*Goal*
Transcribe the listing word for word.

*Supplied data*
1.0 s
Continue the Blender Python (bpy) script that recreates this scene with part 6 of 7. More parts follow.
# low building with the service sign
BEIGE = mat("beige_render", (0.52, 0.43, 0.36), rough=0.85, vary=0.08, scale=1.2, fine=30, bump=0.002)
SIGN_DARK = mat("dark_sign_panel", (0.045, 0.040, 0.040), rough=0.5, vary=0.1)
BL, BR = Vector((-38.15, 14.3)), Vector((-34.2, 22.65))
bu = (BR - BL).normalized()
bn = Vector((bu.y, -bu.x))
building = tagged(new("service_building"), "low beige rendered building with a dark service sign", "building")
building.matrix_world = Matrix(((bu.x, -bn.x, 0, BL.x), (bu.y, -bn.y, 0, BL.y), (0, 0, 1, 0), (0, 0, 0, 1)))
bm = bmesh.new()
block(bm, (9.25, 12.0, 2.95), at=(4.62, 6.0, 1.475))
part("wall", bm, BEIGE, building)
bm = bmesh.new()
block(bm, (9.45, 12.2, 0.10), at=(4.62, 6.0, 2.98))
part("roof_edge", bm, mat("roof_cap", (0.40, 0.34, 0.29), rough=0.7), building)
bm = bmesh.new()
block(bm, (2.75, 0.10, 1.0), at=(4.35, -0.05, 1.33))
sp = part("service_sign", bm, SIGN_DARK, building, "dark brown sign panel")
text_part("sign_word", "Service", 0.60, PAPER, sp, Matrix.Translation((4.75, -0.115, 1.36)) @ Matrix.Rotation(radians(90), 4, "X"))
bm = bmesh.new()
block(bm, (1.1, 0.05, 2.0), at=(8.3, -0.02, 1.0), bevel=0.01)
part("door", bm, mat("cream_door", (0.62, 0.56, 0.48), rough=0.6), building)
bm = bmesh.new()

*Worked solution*
1.0 s
Continue the Blender Python (bpy) script that recreates this scene with part 6 of 7. More parts follow.
# low building with the service sign
BEIGE = mat("beige_render", (0.52, 0.43, 0.36), rough=0.85, vary=0.08, scale=1.2, fine=30, bump=0.002)
SIGN_DARK = mat("dark_sign_panel", (0.045, 0.040, 0.040), rough=0.5, vary=0.1)
BL, BR = Vector((-38.15, 14.3)), Vector((-34.2, 22.65))
bu = (BR - BL).normalized()
bn = Vector((bu.y, -bu.x))
building = tagged(new("service_building"), "low beige rendered building with a dark service sign", "building")
building.matrix_world = Matrix(((bu.x, -bn.x, 0, BL.x), (bu.y, -bn.y, 0, BL.y), (0, 0, 1, 0), (0, 0, 0, 1)))
bm = bmesh.new()
block(bm, (9.25, 12.0, 2.95), at=(4.62, 6.0, 1.475))
part("wall", bm, BEIGE, building)
bm = bmesh.new()
block(bm, (9.45, 12.2, 0.10), at=(4.62, 6.0, 2.98))
part("roof_edge", bm, mat("roof_cap", (0.40, 0.34, 0.29), rough=0.7), building)
bm = bmesh.new()
block(bm, (2.75, 0.10, 1.0), at=(4.35, -0.05, 1.33))
sp = part("service_sign", bm, SIGN_DARK, building, "dark brown sign panel")
text_part("sign_word", "Service", 0.60, PAPER, sp, Matrix.Translation((4.75, -0.115, 1.36)) @ Matrix.Rotation(radians(90), 4, "X"))
bm = bmesh.new()
block(bm, (1.1, 0.05, 2.0), at=(8.3, -0.02, 1.0), bevel=0.01)
part("door", bm, mat("cream_door", (0.62, 0.56, 0.48), rough=0.6), building)
bm = bmesh.new()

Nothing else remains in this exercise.